Against the trend, US births way up

(Agencies)
Updated: 2008-01-16 22:02

To many economists and policymakers, the increase in births is good news. The US fertility rate -- the number of children a woman is expected to have in her lifetime -- reached 2.1. That's the "magic number" required for a population to replace itself.

Countries with much lower rates -- such as Japan and Italy, both with a rate of 1.3 -- face future labor shortages and eroding tax bases as they fail to reproduce enough to take care of their aging elders.

But the higher fertility rate isn't all good. Last month, the CDC reported that America's teen birth rate rose for the first time in 15 years.

The same report also showed births becoming more common in nearly every age and racial or ethnic group. Birth rates increased for women in their 20s, 30s and early 40s, not just teens. They rose for whites, blacks, Hispanics, American Indians and Alaska Natives. The rate for Asian women stayed about the same.

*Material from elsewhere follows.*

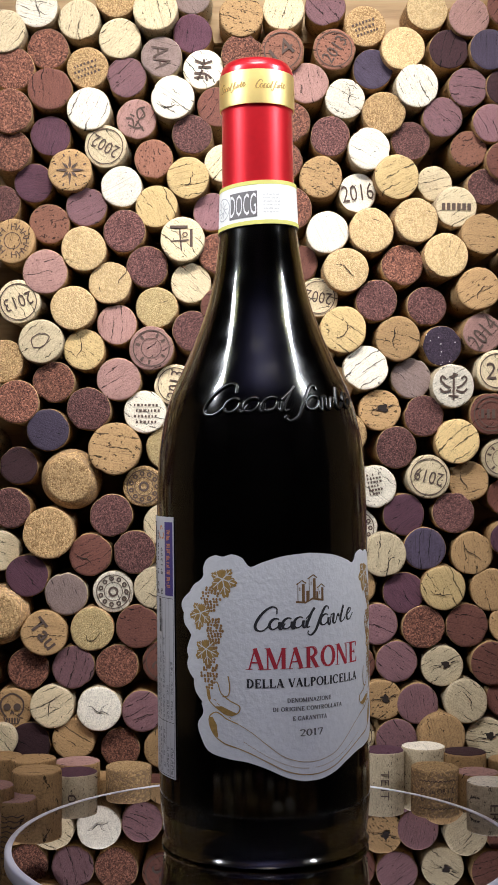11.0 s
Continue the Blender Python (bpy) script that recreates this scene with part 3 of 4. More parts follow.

Total births jumped 3 percent in 2006, the largest single-year increase since 1989, according to the CDC's preliminary data.

Clearly, US birth rates are not what they were in the 1950s and early 1960s, when they were nearly twice as high and large families were much more common. The recent birth numbers are more a result of many women having a couple of kids each, rather than a smaller number of mothers, each bearing several children, Astone said.

Demographers say there has been at least one boomlet before, around 1990, when annual US births broke 4.1 million for two straight years before dropping to about 3.9 million in the mid-1990s. Adolescent childbearing was up at the time, but so were births among other groups, and experts aren't sure what explained that bump.

The 2006 fertility rate of 2.1 children is the highest level since 1971. To be sure, the fertility rate among Hispanics -- 3 children per woman -- has been a major contributor. That's the highest rate for any group. In 2006, for the first time, Hispanics accounted for more than 1 million births.

The high rate probably reflects cultural attitudes toward childbirth developed in other countries, experts said. Fertility rates average 2.7 in Central America and 2.4 in South America.

Fertility rates often rise among immigrants who leave their homelands for a better life. For example, the rate among Mexican-born women in the US is 3.2, but the overall rate for Mexico is just 2.4, according to the Pew Hispanic Center, a Washington-based research organization.

"They're more optimistic about their future here," said Jeff Passel, a Pew Center demographer.